Patterns & Insights

When “I Can Do That!” Is Not Best Option

by | Aug 7, 2017 | leadership

As a leader and now a business owner, I no doubt appreciate the energy that comes from can do attitudes and willingness to jump in and declare,  “I can do that!”   Now, I know there are a few other show tunes fans out there, who hear those words and immediately begin humming as I do the song from Broadway Musical “A Chorus Line!”  You know the one “I Can Do That!” from A ChorusLine — even if you are a closet Broadway Musical lover afraid to admit to your friend, co-worker, or partner, you probably remember that song.

So now that you have that tune stuck in your head and are cursing me or smiling, consider the flip side for a moment.   If you are a business owner or a leader of a small or tremendous organization, considering the alternatives to “I can do that,” can be a very positive move.  Seth Godin, wisely stated in his bite size blog, “Just because you can does not mean you should.” I’ve written before how sometimes very high potential leaders limit their own success and growth by using their knowledge and their ambition as power verses empowering others – taking on everything personally or within their team verses collaborating.  They are well intentioned in most cases and enthusiastically shout out, “I can do that! Give it to me.”  The lost opportunity, of course, is that the organization does not expand upon its capacity or resiliency to grasp new opportunity to the extent a different leadership style of empowerment and collaboration would have supported.
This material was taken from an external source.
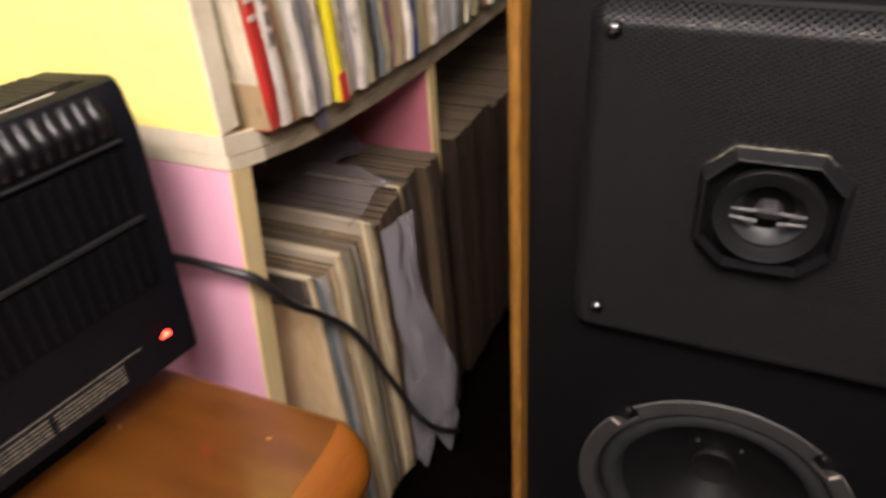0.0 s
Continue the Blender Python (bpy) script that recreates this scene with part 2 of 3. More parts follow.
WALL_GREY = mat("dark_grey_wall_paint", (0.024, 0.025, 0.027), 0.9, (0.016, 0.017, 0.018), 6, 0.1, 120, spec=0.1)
CEIL_WHITE = mat("ceiling_white", (0.5, 0.48, 0.44), 0.9, (0.46, 0.44, 0.40), 8)


# ---- mesh helpers ----
def mesh_of(bm, name, material, smooth=None):
    bmesh.ops.recalc_face_normals(bm, faces=bm.faces)
    me = bpy.data.meshes.new(name)
    bm.to_mesh(me)
    bm.free()
    me.materials.append(material)
    if smooth is not None:
        for p in me.polygons:
            p.use_smooth = True
        me.set_sharp_from_angle(angle=radians(smooth))
    return me


def part(name, bm, material, parent=None, label="", smooth=None, at=None):
    ob = new(name, mesh_of(bm, name, material, smooth))
    if parent:
        ob.parent = parent
    if at is not None:
        ob.matrix_basis = at
    return tagged(ob, label)


def thing(name, label, category, m=None, group="", kind=""):
    ob = new(name)
    ob.empty_display_size = 0.05
    if m is not None:
        ob.matrix_basis = m
    return tagged(ob, label, category, group, kind)


def box(x0, x1, y0, y1, z0, z1, bevel=0.0, segments=2):
    bm = bmesh.new()
    bmesh.ops.create_cube(bm, size=1)
    bmesh.ops.scale(bm, vec=(x1 - x0, y1 - y0, z1 - z0), verts=bm.verts)
    bmesh.ops.translate(bm, vec=((x0 + x1) / 2, (y0 + y1) / 2, (z0 + z1) / 2), verts=bm.verts)
    if bevel:
        bmesh.ops.bevel(bm, geom=bm.edges, offset=bevel, segments=segments, profile=0.5, affect="EDGES")
    return bm


def lathe(profile, steps=72, closed=False):
    """Turn (radius, y) pairs round the y axis."""
    bm = bmesh.new()
    rings = []
    for r, y in profile:
        if r < 1e-6:
            rings.append([bm.verts.new((0, y, 0))])
        else:
            rings.append([bm.verts.new((r * math.cos(a), y, r * math.sin(a)))
                          for a in (2 * math.pi * k / steps for k in range(steps))])
    pairs = list(zip(rings, rings[1:])) + ([(rings[-1], rings[0])] if closed else [])
    for a, b in pairs:
        for k in range(steps):
            j = (k + 1) % steps
            f = [a[k % len(a)], a[j % len(a)], b[j % len(b)], b[k % len(b)]]
            f = list(dict.fromkeys(f))
            if len(f) > 2:
                bm.faces.new(f)
    return bm


def prism(outline, y0, y1):
    """Extrude an (x, z) outline from y0 to y1."""
    bm = bmesh.new()
    a = [bm.verts.new((x, y0, z)) for x, z in outline]
    b = [bm.verts.new((x, y1, z)) for x, z in outline]
    bm.faces.new(a)
    bm.faces.new(b[::-1])
    for k in range(len(a)):
        j = (k + 1) % len(a)
        bm.faces.new((a[k], a[j], b[j], b[k]))
    return bm


def tube(points, radius, steps=10, sub=8):
    """A round cable along a smooth line through the points."""
    p = [Vector(q) for q in points]
    line = []
    for i in range(len(p) - 1):
        a, b, c, d = p[max(i - 1, 0)], p[i], p[i + 1], p[min(i + 2, len(p) - 1)]
        for s in range(sub):
            t = s / sub
            line.append(0.5 * ((2 * b) + (c - a) * t + (2 * a - 5 * b + 4 * c - d) * t * t + (3 * b - a - 3 * c + d) * t ** 3))
    line.append(p[-1])
    bm = bmesh.new()
    rings = []
    for i, q in enumerate(line):
        d = (line[min(i + 1, len(line) - 1)] - line[max(i - 1, 0)]).normalized()
        s = d.cross(Vector((0, 0, 1)) if abs(d.z) < 0.95 else Vector((1, 0, 0))).normalized()
        u = s.cross(d)
        r = radius(i / (len(line) - 1)) if callable(radius) else radius
        rings.append([bm.verts.new(q + r * (math.cos(a) * s + math.sin(a) * u))
                      for a in (2 * math.pi * k / steps for k in range(steps))])
    for a, b in zip(rings, rings[1:]):
        for k in range(steps):
            bm.faces.new((a[k], a[(k + 1) % steps], b[(k + 1) % steps], b[k]))
    bm.faces.new(rings[0])
    bm.faces.new(rings[-1][::-1])
    return bm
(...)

As business owners, we grapple everyday with producing great work, building our businesses, balancing the top line and the bottom line (financially, emotionally, and logistically).  We take great pride of ownership in what we are doing and as such, sometimes start to feel we are the only ones that “get it.” Other times we think, well I’ll just “do it (because I can)” and it will be done and I can save money or time or both.  But are you really? What if you spent that time creating relationships with folks whose primary business is the very “that” which you need to get done.  What if you spend your time focusing on your unique and special skill and/or offer to the market place instead?   I have found that the time spent creating relationships with folks with which I can share and receive tremendous value gives back dividends and more.  And more often than not, I get a much better “that” than what I might have created on my own in a burst of “I can do that!” enthusiasm.

So next time you say to yourself, “Oh, I can do that,” just stop and test yourself for a minute.  Yes,  you can but should you?  What if you gave it to a team member with support for their success – shared the stage so to speak? Does it support your focus on that which is unique and differentiated about your business and/or talents?  You can but could you benefit someone in your eco-system by getting their help and giving them the business in ways that could ultimately return so much more for you?